:: SET TASK ::
Keep to the lines between the one holding "scene.collection.objects.link(made[o])" and the one holding "shutter > 0, shutter", inclusive, and write them out exactly.

:: AVAILABLE DATA ::
## START
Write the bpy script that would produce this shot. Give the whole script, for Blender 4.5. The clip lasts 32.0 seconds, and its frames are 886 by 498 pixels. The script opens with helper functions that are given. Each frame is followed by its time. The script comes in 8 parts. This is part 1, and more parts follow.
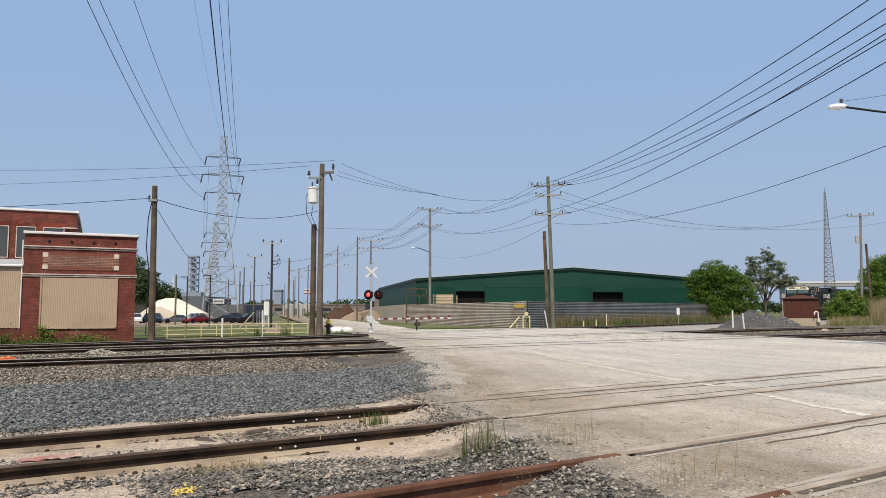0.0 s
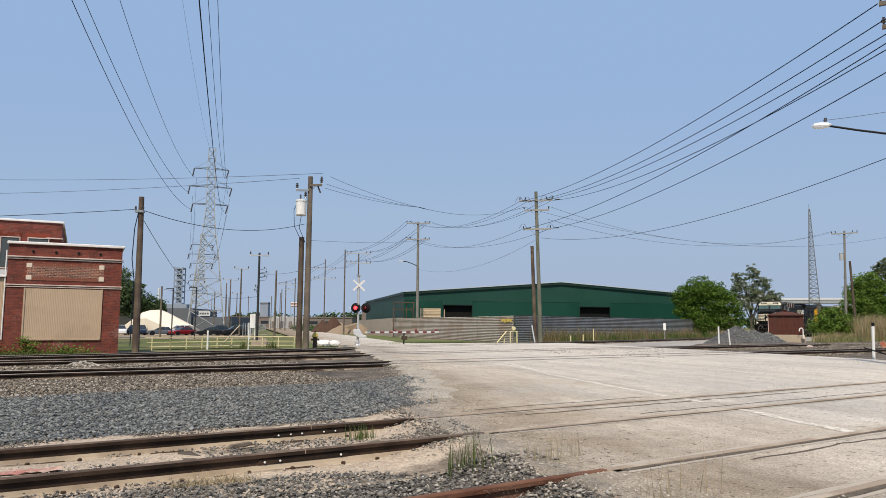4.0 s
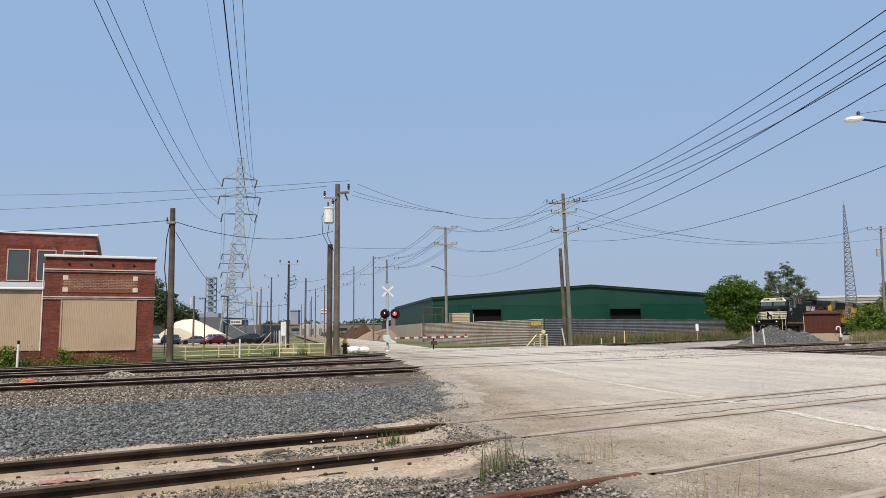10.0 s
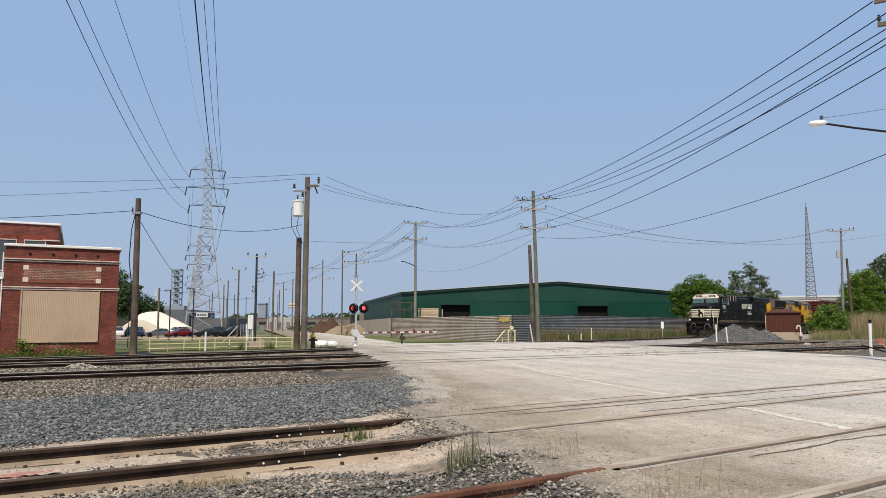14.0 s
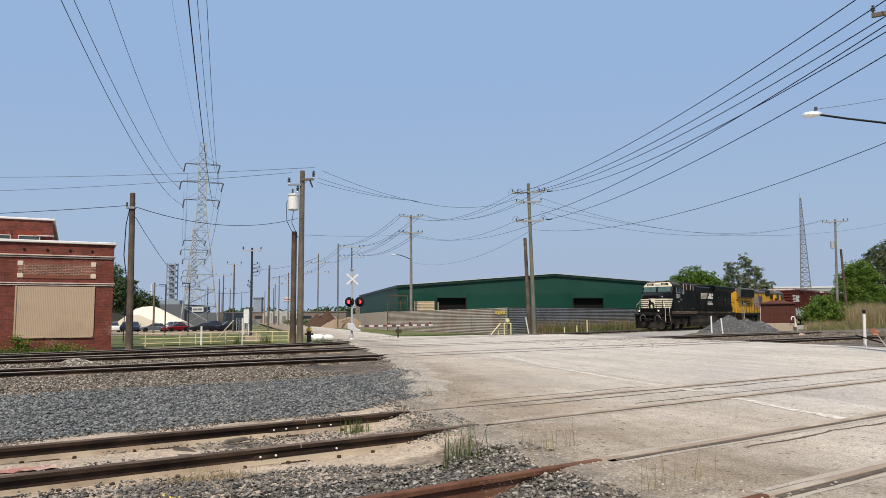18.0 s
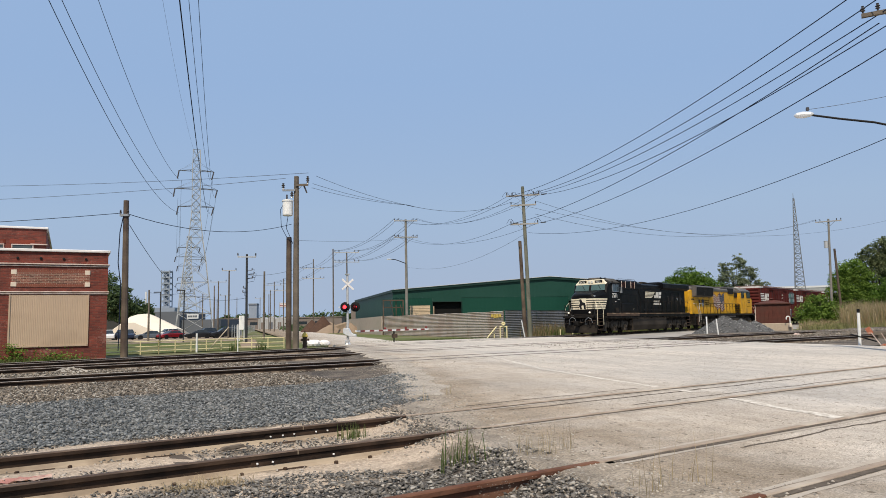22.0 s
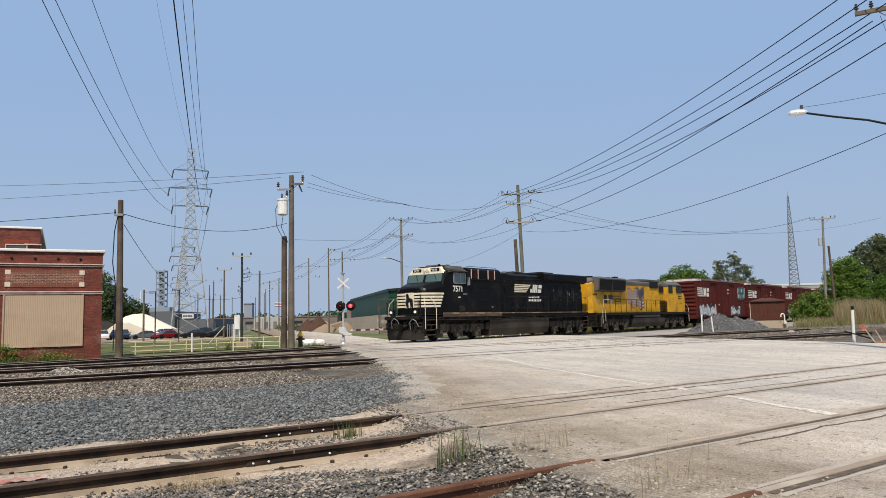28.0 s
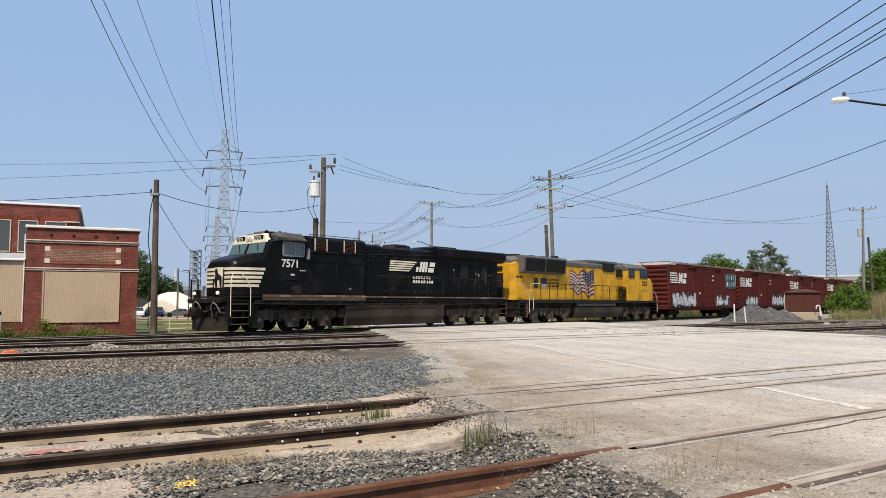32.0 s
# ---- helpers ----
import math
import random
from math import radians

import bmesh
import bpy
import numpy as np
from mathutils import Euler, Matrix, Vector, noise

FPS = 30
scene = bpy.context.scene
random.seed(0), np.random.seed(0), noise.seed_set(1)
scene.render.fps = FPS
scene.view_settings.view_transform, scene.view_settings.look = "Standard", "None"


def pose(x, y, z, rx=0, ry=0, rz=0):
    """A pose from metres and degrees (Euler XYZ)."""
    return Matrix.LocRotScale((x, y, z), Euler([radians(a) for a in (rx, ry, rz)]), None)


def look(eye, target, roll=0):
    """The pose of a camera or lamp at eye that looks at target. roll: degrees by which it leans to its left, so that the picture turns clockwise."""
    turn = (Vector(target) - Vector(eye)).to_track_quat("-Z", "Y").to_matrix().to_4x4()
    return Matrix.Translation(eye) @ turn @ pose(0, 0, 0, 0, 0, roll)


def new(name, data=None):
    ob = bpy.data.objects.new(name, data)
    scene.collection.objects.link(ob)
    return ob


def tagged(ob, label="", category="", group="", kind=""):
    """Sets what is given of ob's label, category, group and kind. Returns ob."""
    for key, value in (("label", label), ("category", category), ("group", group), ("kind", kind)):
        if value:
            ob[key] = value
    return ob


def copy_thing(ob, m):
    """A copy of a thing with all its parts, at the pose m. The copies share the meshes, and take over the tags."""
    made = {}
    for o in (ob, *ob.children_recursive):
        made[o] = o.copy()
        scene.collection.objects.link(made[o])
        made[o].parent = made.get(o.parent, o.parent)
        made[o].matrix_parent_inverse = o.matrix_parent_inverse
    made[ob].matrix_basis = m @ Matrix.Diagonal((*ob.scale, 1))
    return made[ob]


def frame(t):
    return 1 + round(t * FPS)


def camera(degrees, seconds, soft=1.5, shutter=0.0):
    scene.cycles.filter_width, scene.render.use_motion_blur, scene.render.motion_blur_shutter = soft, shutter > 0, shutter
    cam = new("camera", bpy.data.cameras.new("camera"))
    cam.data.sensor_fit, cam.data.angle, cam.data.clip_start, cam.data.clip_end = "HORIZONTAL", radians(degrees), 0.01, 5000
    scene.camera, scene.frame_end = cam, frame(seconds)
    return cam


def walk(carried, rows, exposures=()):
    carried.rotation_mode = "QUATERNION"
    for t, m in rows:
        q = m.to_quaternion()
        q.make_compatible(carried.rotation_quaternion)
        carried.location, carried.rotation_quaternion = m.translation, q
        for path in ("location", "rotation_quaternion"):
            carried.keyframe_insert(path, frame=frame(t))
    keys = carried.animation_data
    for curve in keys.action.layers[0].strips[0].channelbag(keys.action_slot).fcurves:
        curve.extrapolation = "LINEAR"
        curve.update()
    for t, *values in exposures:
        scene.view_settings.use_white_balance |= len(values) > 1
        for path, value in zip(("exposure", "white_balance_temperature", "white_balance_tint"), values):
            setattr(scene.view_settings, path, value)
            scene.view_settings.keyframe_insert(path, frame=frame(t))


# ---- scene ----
## END
:: ANSWER BELOW ::
        scene.collection.objects.link(made[o])
        made[o].parent = made.get(o.parent, o.parent)
        made[o].matrix_parent_inverse = o.matrix_parent_inverse
    made[ob].matrix_basis = m @ Matrix.Diagonal((*ob.scale, 1))
    return made[ob]


def frame(t):
    return 1 + round(t * FPS)


def camera(degrees, seconds, soft=1.5, shutter=0.0):
    scene.cycles.filter_width, scene.render.use_motion_blur, scene.render.motion_blur_shutter = soft, shutter > 0, shutter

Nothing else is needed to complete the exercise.